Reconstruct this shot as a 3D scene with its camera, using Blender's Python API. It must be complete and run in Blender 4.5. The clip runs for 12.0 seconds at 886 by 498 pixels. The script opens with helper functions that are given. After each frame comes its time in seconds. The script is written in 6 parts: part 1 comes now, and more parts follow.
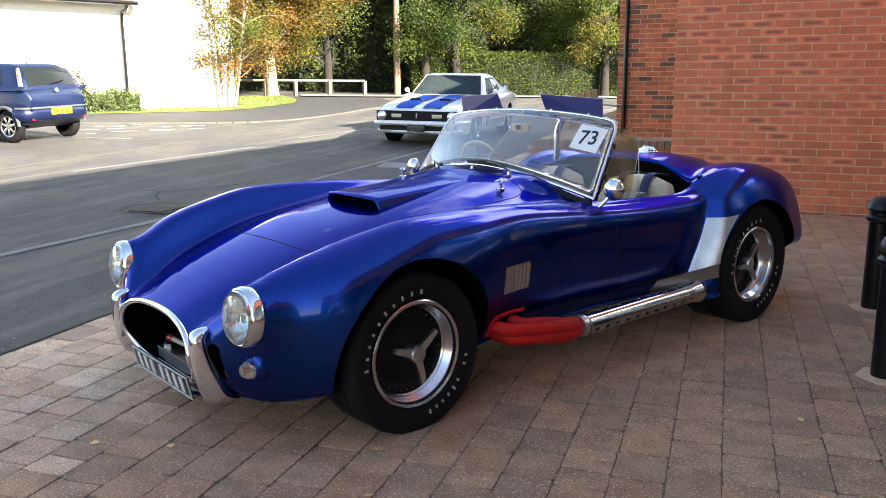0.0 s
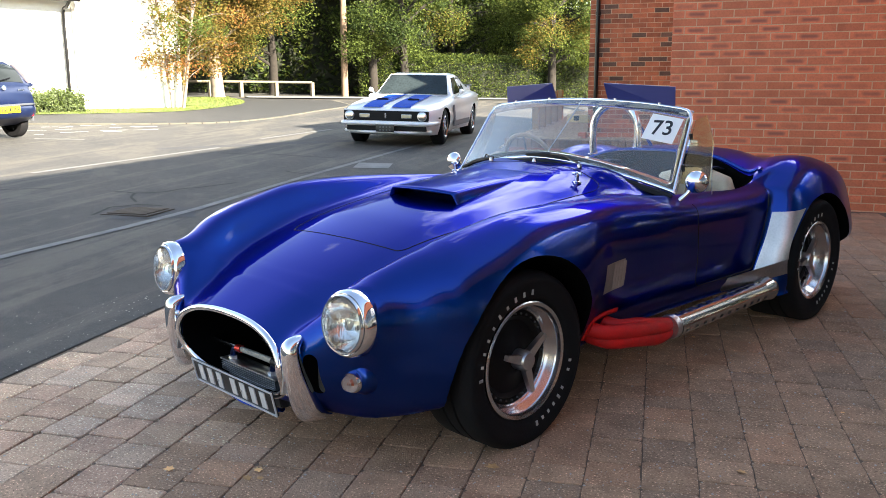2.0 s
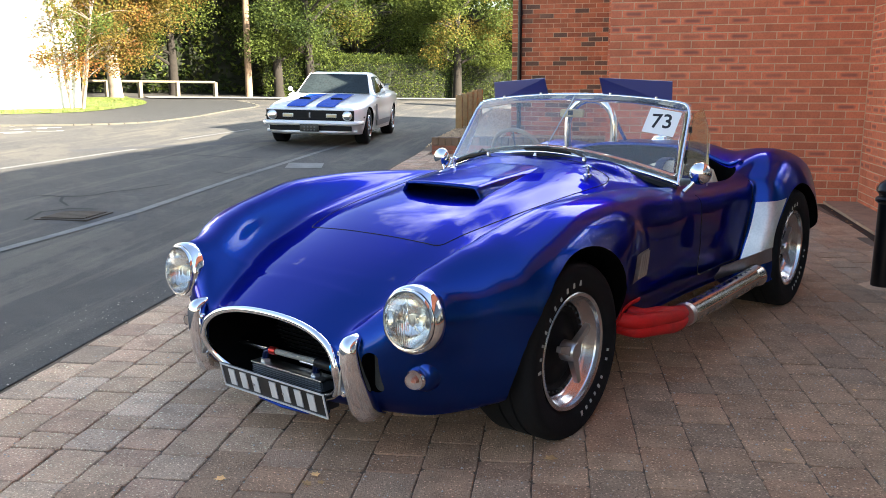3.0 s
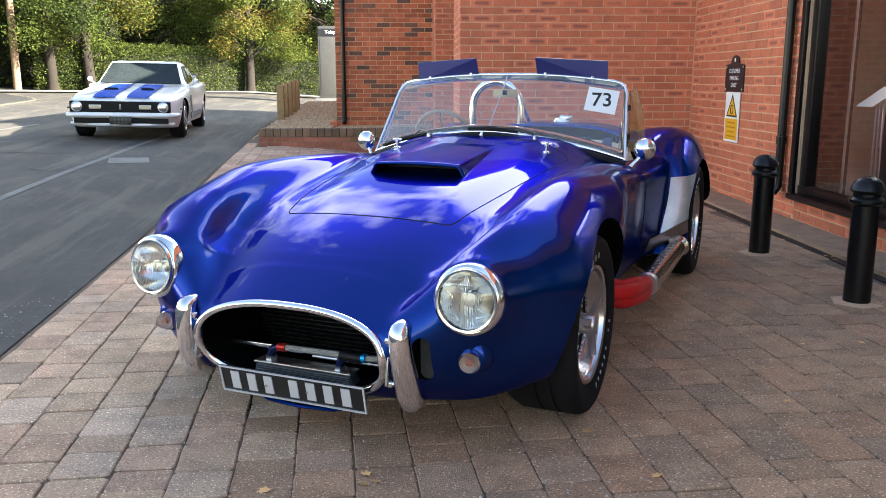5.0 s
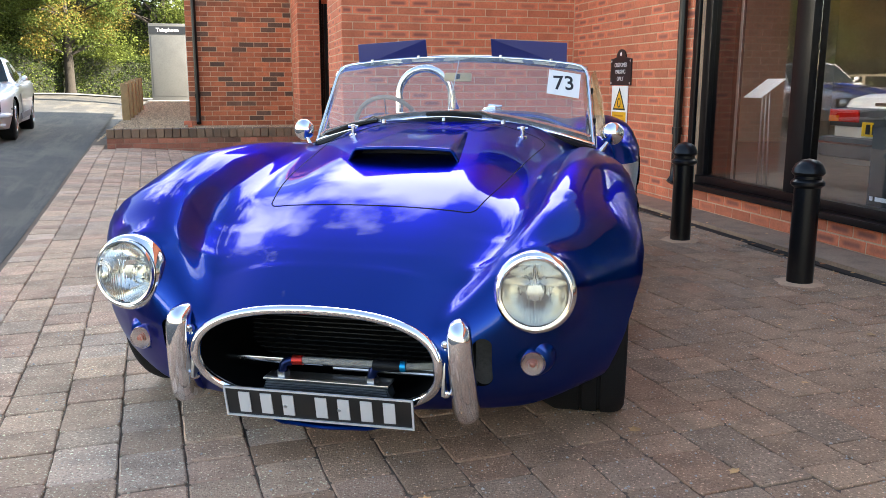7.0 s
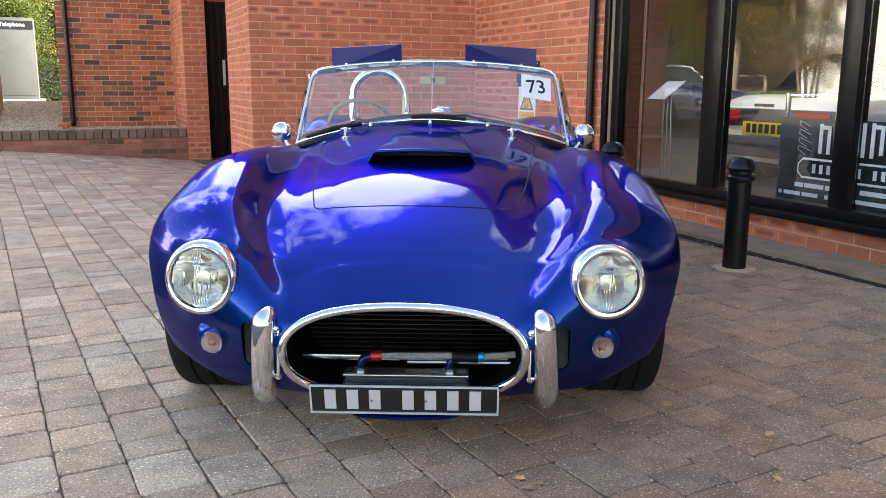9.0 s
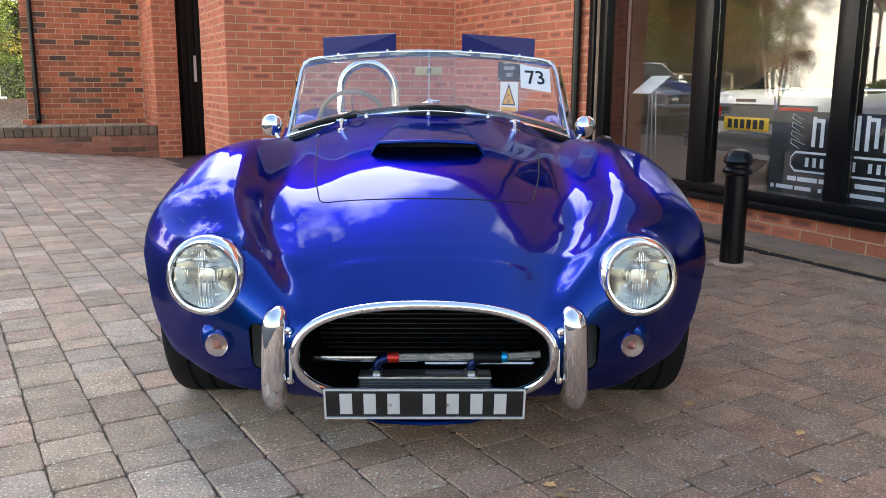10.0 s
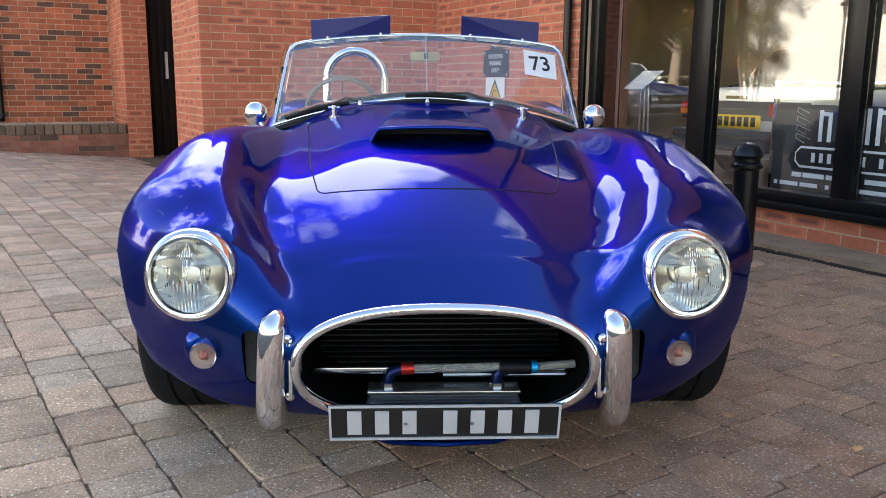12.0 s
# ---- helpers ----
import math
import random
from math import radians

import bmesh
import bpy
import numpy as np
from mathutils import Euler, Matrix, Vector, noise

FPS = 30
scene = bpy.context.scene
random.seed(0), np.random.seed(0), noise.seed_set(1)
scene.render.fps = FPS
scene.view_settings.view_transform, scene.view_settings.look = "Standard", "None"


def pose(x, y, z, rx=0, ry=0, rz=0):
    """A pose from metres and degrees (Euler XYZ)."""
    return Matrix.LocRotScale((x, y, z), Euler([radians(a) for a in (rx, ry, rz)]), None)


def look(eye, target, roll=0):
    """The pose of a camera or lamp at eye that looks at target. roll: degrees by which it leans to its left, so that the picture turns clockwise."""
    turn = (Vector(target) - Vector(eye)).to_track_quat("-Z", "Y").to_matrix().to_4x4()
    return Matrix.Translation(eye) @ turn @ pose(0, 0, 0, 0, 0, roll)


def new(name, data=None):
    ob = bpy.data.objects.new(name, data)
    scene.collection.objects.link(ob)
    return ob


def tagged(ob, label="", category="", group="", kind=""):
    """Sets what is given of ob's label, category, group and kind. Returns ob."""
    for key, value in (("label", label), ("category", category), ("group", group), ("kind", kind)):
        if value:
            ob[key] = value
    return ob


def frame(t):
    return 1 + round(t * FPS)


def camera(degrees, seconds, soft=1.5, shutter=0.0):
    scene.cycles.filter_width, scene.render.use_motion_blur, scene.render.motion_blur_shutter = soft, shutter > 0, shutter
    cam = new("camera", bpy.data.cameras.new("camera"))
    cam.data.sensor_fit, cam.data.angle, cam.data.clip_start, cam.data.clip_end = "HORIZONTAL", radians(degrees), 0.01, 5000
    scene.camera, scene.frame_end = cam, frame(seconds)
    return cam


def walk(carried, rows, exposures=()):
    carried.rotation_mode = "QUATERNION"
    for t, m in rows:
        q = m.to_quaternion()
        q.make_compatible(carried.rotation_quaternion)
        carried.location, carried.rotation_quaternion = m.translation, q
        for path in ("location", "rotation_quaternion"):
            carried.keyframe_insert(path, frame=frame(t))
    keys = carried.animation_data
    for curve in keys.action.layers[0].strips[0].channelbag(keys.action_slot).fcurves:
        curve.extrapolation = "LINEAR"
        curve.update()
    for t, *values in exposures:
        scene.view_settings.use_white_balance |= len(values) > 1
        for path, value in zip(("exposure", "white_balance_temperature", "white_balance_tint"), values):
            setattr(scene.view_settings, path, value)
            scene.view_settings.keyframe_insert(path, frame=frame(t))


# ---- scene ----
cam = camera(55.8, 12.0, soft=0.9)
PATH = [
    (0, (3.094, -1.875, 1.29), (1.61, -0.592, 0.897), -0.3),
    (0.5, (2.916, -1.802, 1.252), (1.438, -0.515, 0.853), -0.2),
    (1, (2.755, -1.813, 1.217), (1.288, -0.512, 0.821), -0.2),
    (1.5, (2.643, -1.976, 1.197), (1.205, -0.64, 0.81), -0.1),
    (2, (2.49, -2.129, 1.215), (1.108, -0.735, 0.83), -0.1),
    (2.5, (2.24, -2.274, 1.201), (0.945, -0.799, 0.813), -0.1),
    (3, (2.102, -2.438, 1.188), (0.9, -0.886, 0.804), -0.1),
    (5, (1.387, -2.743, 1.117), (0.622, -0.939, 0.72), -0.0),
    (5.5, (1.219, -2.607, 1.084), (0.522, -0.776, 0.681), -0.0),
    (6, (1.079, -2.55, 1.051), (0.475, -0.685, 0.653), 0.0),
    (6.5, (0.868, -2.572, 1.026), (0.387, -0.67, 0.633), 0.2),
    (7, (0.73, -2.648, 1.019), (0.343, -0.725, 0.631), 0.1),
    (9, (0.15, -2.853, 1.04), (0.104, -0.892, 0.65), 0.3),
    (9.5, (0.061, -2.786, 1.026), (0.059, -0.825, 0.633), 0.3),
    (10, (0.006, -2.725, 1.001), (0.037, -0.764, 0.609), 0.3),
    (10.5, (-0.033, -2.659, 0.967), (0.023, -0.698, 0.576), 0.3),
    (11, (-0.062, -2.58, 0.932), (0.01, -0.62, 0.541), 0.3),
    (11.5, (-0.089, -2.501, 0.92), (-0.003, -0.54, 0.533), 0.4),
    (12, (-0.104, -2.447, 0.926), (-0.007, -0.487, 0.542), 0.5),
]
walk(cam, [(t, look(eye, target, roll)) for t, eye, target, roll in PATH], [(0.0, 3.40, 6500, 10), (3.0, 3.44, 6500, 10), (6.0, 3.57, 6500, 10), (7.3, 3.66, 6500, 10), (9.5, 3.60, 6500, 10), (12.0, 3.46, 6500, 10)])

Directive
Look through the material above and print exactly the lines from the one containing "turn = (Vector(target)" to the one containing "radians(degrees), 0.01, 5000", both included, and nothing more.

Result of this exercise
    turn = (Vector(target) - Vector(eye)).to_track_quat("-Z", "Y").to_matrix().to_4x4()
    return Matrix.Translation(eye) @ turn @ pose(0, 0, 0, 0, 0, roll)


def new(name, data=None):
    ob = bpy.data.objects.new(name, data)
    scene.collection.objects.link(ob)
    return ob


def tagged(ob, label="", category="", group="", kind=""):
    """Sets what is given of ob's label, category, group and kind. Returns ob."""
    for key, value in (("label", label), ("category", category), ("group", group), ("kind", kind)):
        if value:
            ob[key] = value
    return ob


def frame(t):
    return 1 + round(t * FPS)


def camera(degrees, seconds, soft=1.5, shutter=0.0):
    scene.cycles.filter_width, scene.render.use_motion_blur, scene.render.motion_blur_shutter = soft, shutter > 0, shutter
    cam = new("camera", bpy.data.cameras.new("camera"))
    cam.data.sensor_fit, cam.data.angle, cam.data.clip_start, cam.data.clip_end = "HORIZONTAL", radians(degrees), 0.01, 5000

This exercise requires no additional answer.